Regulars, newcomers turn out for revamped snowshoe shuffle
Glenwood Springs Post Independent
Sunlight Mountain Snowshoe Shuffle top finishers
Men age 45 and under
Kevin Hadfield - 47 minutes, 54 seconds
Joseph DeMoor - 48:15
Brian Passenti - 52:17
Women age 45 and under
Morgan Hill - 1 hour, 1 minute
Christine Bailey - 1:12
Stephanie Kuehn - 1:22
Women age 46 and up
Heidi Vosbeck - 55:37
Kathryn Ruggles - 1 hour, 6 minutes
Trina Richey - 1:12
Men age 46 and up
Michael Richey - 1 hour, 12 minutes
Rick Voorhees - 1:26
Stephen Rooks - 1:29.53
With a blue sky backdrop and the sun dancing in and out from behind swift-moving clouds, snowshoe enthusiasts took to Sunlight Mountain Resort’s Babbish Gulch Sunday to benefit Colorado Animal Rescue.
Sixty participants came out for the 27th edition of the reorganized snowshoe race that Dorothy Howard started 28 years ago as the Day of Infamy race.
The event, which began as a tribute to veterans and those killed at Pearl Harbor in World War II, was held every year close to Dec. 7.
Over the years it morphed into a benefit for animal shelters. Today, the event and its proceeds go to the Colorado Animal Rescue shelter located in Spring Valley.
Last year’s event had to be canceled because of poor snow conditions, so organizers decided to move the event later in the season and change the name.
Its long-time organizer, Howard, is handing the reins over to CARE event coordinator Emily Sampley.
“We feel real good about the event this year. We are glad we are trying it at a different time of the year,” Sampley said.
The race course received a lot of snow Saturday night, making even better snow conditions for this year’s event, she said.
Sampley and other organizers were busy checking in competitors as the beginning of the race neared. Participants clamored together in the Sunlight base lodge, getting their equipment ready to head for the start line.
Mary Noone of Glenwood Springs was busy putting on her number, and said it was the first time in several years she had competed in the event.
“I remember thinking, this is harder than I thought it was. It takes a lot longer than you think,” Noone said.
“It’ll be great to go walking in the woods; enjoy a little competition. I’m not expecting to win, but I think it will be fun,” she said.
A few newcomers to snowshoeing, including Stephen and Jodie Rooks of Glenwood Springs, sat nervously at one of the tables as race time approached.
“I’m a little bit nervous. I’ve never snowshoed before,” Jodie Rooks said. “It’s a good experience to go out and support a good cause, and also see the beauty of Colorado.”
Stephen Rooks said he is recovering from a shoulder injury and has not been able to ski. He was excited just to get out and hike while supporting a good cause.

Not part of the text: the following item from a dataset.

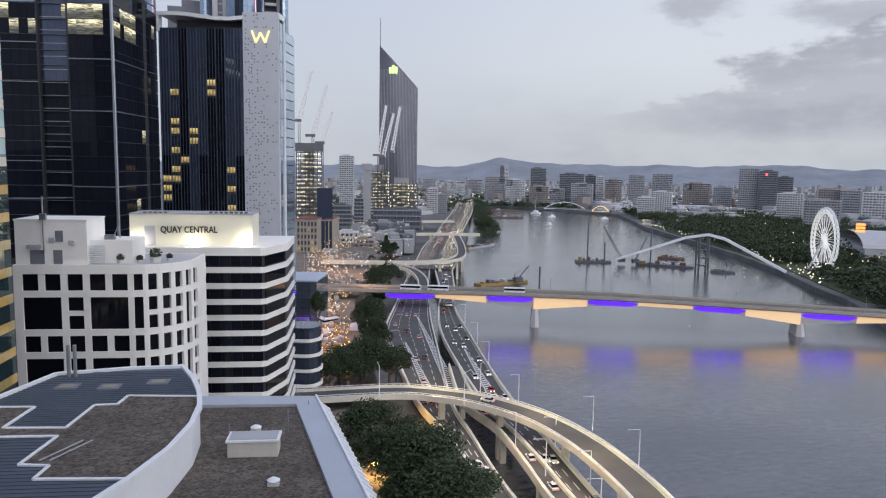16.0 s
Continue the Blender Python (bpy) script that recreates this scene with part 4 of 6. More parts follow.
def road(name, left, right, label, barriers=True, lanes=3, columns=0, rail=1.0, thick=1.3, dash_until=10 ** 6):
    L_, R_ = smooth(left), smooth(right)
    bm = bmesh.new()
    strip(bm, L_, R_, -thick, 0)
    rd = single(name, bm, ASPHALT, label, "road", kind="structure")
    if barriers:
        for A, B in ((L_, R_), (R_, L_)):
            inn = [a + (b - a).normalized() * 0.45 for a, b in zip(A, B)]
            out = [a - (b - a).normalized() * 0.25 for a, b in zip(A, B)]
            bm = bmesh.new()
            strip(bm, out, inn, -thick - 0.12, rail)
            part("barrier", bm, BARRIER, rd, "pale concrete barrier")
            if A[0].y < 300 or name == "road_flyover":  # steel rail on short posts
                mid = [a + (b - a).normalized() * 0.1 for a, b in zip(A, B)]
                bm = bmesh.new()
                strip(bm, [a + (b - a).normalized() * 0.02 for a, b in zip(A, B)], [a + (b - a).normalized() * 0.2 for a, b in zip(A, B)], rail + 0.42, rail + 0.56)
                part("guard_rail", bm, WHITEMETAL, rd, "white steel rail on the barrier")
                bm = bmesh.new()
                s = 0.0
                for a, b in zip(mid, mid[1:]):
                    ln = (b - a).length
                    while s < ln and a.y < 330:
                        c = a.lerp(b, s / ln)
                        box(bm, c.x - 0.07, c.x + 0.07, c.y - 0.07, c.y + 0.07, c.z + rail - 0.02, c.z + rail + 0.45)
                        s += 2.4
                    s = max(0.0, s - ln)
                tagged(part("rail_posts", bm, WHITEMETAL, rd), kind="stuff")
    marks = bmesh.new()
    for k in range(0, lanes + 1):
        f = 0.06 + 0.88 * k / lanes
        C = [l.lerp(r, f) for l, r in zip(L_, R_)]
        s = 0.0
        for a, b in zip(C, C[1:]):
            d = (b - a)
            ln = d.length
            if ln < 1e-3 or a.y > dash_until:
                continue
            u = 0.0
            while u < ln:
                on = k in (0, lanes) or (s % 9) < 3.2
                if on:
                    p, q = a + d * (u / ln), a + d * (min(u + 1.5, ln) / ln)
                    side = Vector((d.y, -d.x, 0)).normalized() * 0.13
                    z = Vector((0, 0, 0.03))
                    marks.faces.new([marks.verts.new(v + z) for v in (p - side, q - side, q + side, p + side)])
                u += 1.5
                s += 1.5
    tagged(part("lane_marks", marks, LANE, rd), kind="stuff")
    if columns:
        C = [l.lerp(r, 0.5) for l, r in zip(L_, R_)]
        for i in range(columns, len(C) - 1, columns):
            c = C[i]
            bm = bmesh.new()
            box(bm, c.x - 0.9, c.x + 0.9, c.y - 0.9, c.y + 0.9, -2, c.z - thick + 0.05)
            part("column", bm, BARRIER, rd)
    return rd


v3 = lambda pts, z: [(x, y, z) for x, y in pts]
road("road_city_side", v3([(57, 60), (57.5, 120), (58.7, 166), (59.5, 200), (58, 234), (64, 304), (69, 345), (88, 409), (110, 482), (131, 547)], 9.0),
     v3([(64, 60), (64, 120), (64, 163), (66.8, 200), (70, 232), (88, 320), (97, 362), (106, 400), (117, 445), (143, 540)], 9.0), "grey expressway carriageway beside the trees", lanes=4, columns=9)
road("road_river_side", v3([(76, 60), (76.5, 120), (77, 153), (78.9, 186), (79.5, 225), (92.7, 325), (109, 391), (124, 440), (146, 535)], 9.2),
     v3([(82, 60), (83, 120), (84, 151), (88, 195), (91.2, 232), (102, 300), (120, 397), (135, 445), (160, 535)], 9.2), "grey expressway carriageway over the river edge", lanes=3, columns=7)
road("road_middle_ramp", v3([(68, 60), (70, 120), (71.4, 154), (73.2, 173), (74.6, 199), (72, 226), (80, 270)], 10.5),
     v3([(74, 60), (75.5, 120), (76.6, 153), (78, 173), (78.6, 199), (77, 226), (84, 270)], 10.5), "narrow expressway ramp between the carriageways", lanes=1, columns=8)
ramp_mid = [(-40, 224), (-5, 226), (20, 225), (48, 223), (62, 216.5), (73, 207), (83, 190), (87.8, 169.5), (88.2, 148), (86.5, 130), (82, 108), (74, 80)]


def offset(pts, o, z):
    P = [Vector((x, y, z)) for x, y in pts]
    out = []
    for i, p in enumerate(P):
        d = P[min(i + 1, len(P) - 1)] - P[max(i - 1, 0)]
        out.append(tuple(p + Vector((d.y, -d.x, 0)).normalized() * o))
    return out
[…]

“I plan on starting off easy and seeing what I have at the finish,” he said.
The popular Glenwood Springs event is a tradition for some competitors, including Lea Ann Zinnikas of New Castle.
A three-time entrant, Zinnikas said she was shooting for one hour and 59 minutes, just under the two-hour limit.
“I’m not a runner, so we’re just walking,” Zinnikas said. “It’s a lot of fun, great scenery, good exercise and fun people.”
As the sun snuck behind the clouds, racers burst off the line. A handful sprinted up the trail, with the walkers pacing themselves up the steep, snow-covered terrain.
Within minutes, the competitors had disappeared into the trees just above the base of Sunlight Mountain. A few stragglers took in the beauty of the towering aspen trees surrounding the trail up the gulch.
Retiring organizer Howard took in her final race at the helm from the finish line near the stables at Sunlight.
After a long silence and nearly an hour later, the clacking of snowshoes could be heard coming from the distance.
In a full sprint, Kevin Hadfield rounded the last bend in the trail to take the win. With organizers cheering him on, Hadfield crossed the line in 47 minutes and 54 seconds.
One by one, the top runners crossed the finish, including top women’s finisher Heidi Vosbeck of New Castle. She clocked a time of 55 minutes, 37 seconds.
“Seeing the same people, familiar faces and just the camaraderie of all the racers, it’s really fun to see,” Howard reminisced. “I’ve done it for a long time. I’ll miss it, but I’ll be up here still.”